Some Thoughts on Postmodernism Pt. 1

Postmodernism is a word that I have heard people throw around for years. I think I first came across the idea when I read a book by Ravi Zacharias in high school, but I had very little idea of what it was all about. It sounded like it meant nothing more than moral relativism, meaning, we can’t know right from wrong, or no objective moral standard exists. As I went on through college and graduate school, I spent many hours trying to understand what postmodernity is all about and whether it’s dangerous to Christian faith or its ally.

I’ve read and listened to people, both Christian and non-Christian thinkers, who have argued pretty persuasively on both sides. The difficult thing about postmodernism is it is incredibly difficult to understand because it is very multi-layered and the degrees of nuance within it are vast. Whether we love it or hate it, postmodernism has embedded itself deeply in western culture, even if most people couldn’t articulate what it is.

What I want to do, is sketch out a VERY brief and simple outline of what I understand postmodernism to mean, what I think it gets right, and what problems it presents. I’m going to do this over a series of posts and I’m going to try to make it very clear, accessible, and easy to understand.
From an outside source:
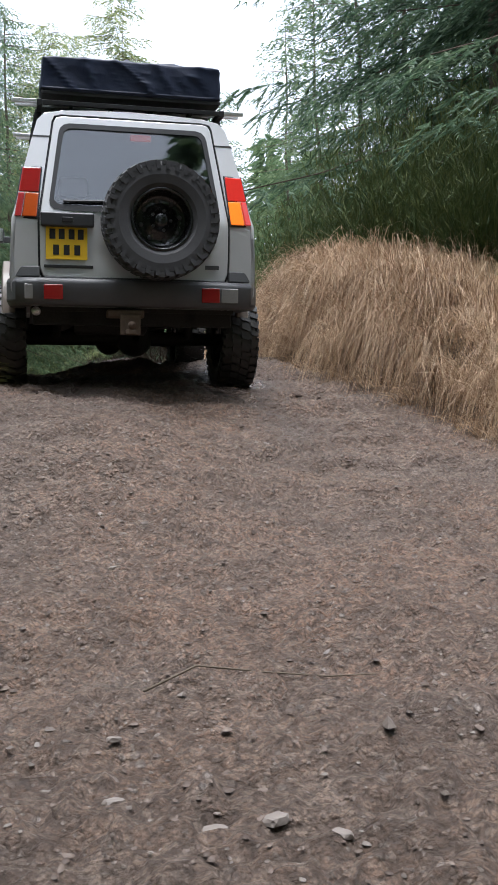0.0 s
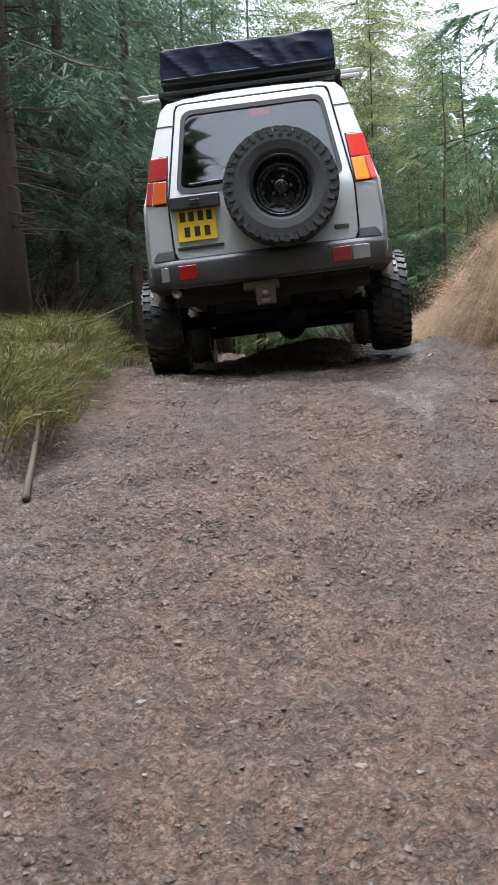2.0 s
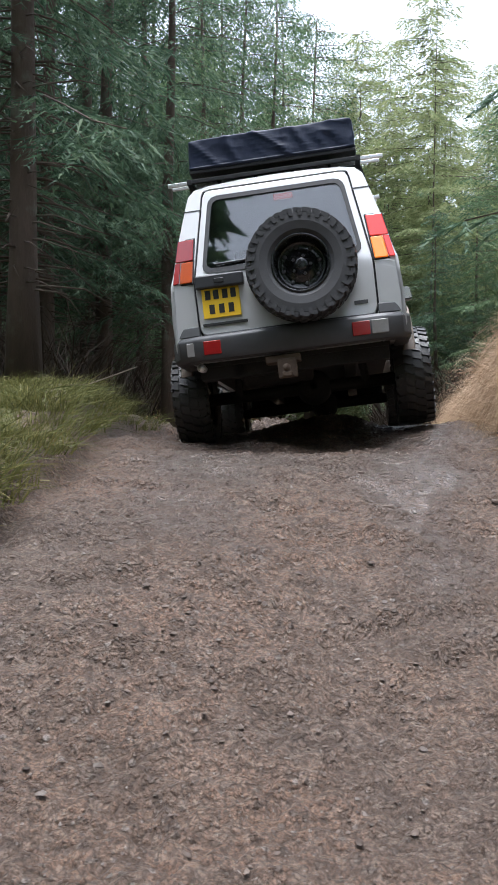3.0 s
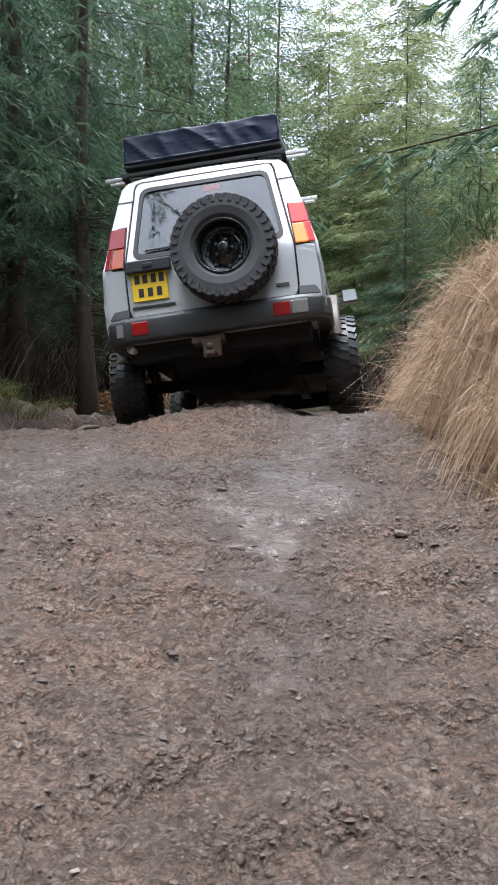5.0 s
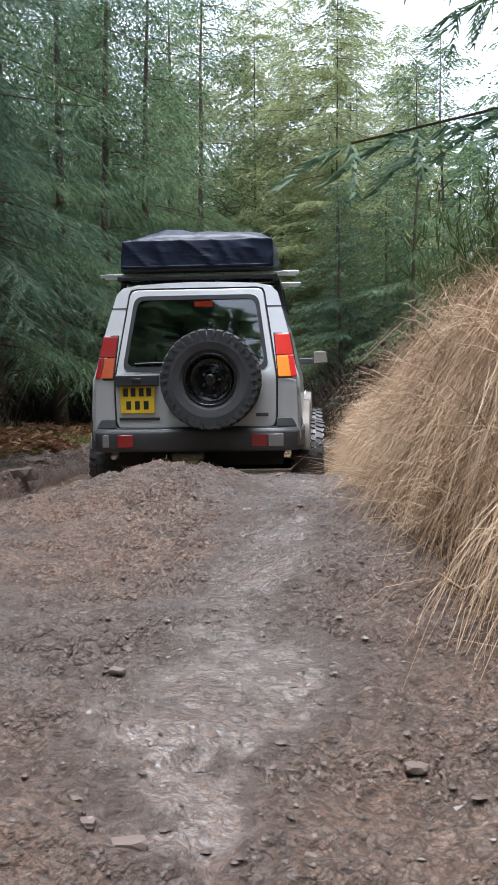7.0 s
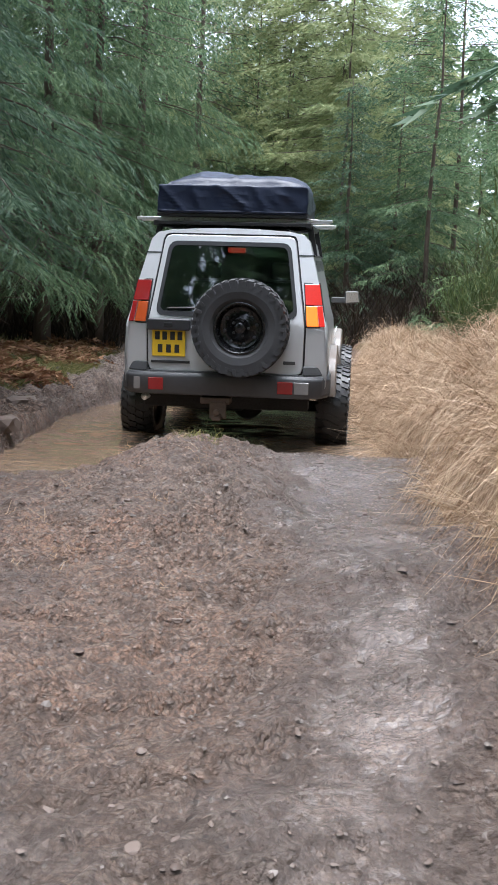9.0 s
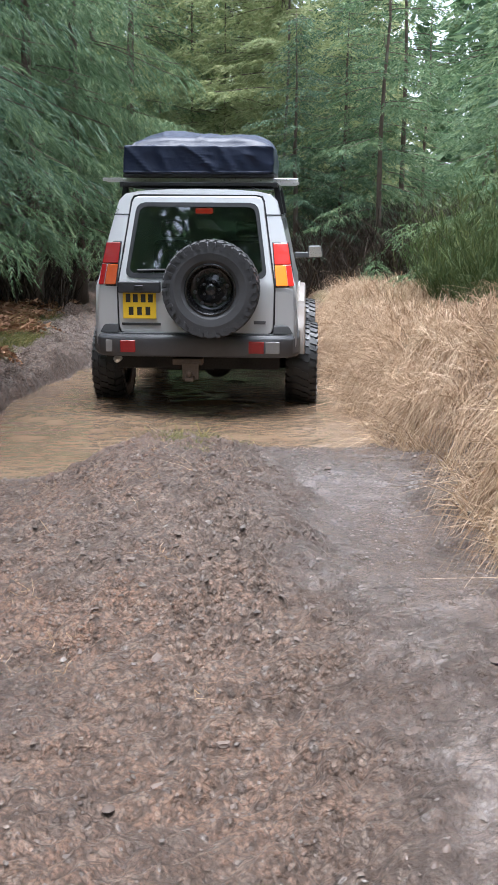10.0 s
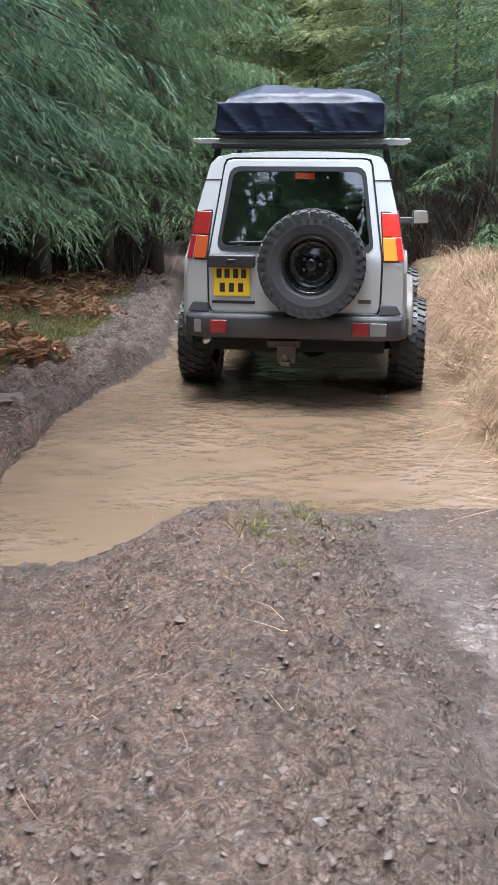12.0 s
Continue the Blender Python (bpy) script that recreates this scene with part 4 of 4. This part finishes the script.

My hope is that as I refine my thinking, I can help others get a basic working knowledge of the ideas at hand.

Postmodernism Defined

The postmodern philosopher, Jean-Francois Lyotard, defined postmodernism as “incredulity toward metanarratives.”

Basically, a meta-narrative can be understood as a story we tell about how the world is, why it is the way it is, and how we should act within the world. The Christian faith provides a metanarrative that explains the way things are and where they are going. Other religions do the same thing. But a metanarrative doesn’t also doesn’t have to be religious in nature. Marxism also provides a metanarrative that allows us to understand the world. So does scientific naturalism, the way of looking at the world that says science can explain all and is the “truest” form of truth out there.

Postmodernism claims that every metanarrative, is merely an interpretation of the world that is embedded in the limits of human knowledge, language, and culture. The number of interpretations is infinite, so, they ask, who is to say that one interpretation is better than another? A metanarrative understands itself to have something of a “God’s eye view” of reality, but postmodernism challenges that idea that we can ever achieve that.

Postmodernism forces us to recognize that all of our knowledge is in many (if not all) ways dependent on the communities that have produced the body of knowledge that we operate within. It also points out that “knowledge” and “truth” are often manipulated or presented as such by those who are within power to acquire more power and retain that power. For postmodernism, the suspicion of truth claims and interpretations of the world is closely tied to the question of who has power, and how are they exercising that power to oppress other voices and keep them subdued.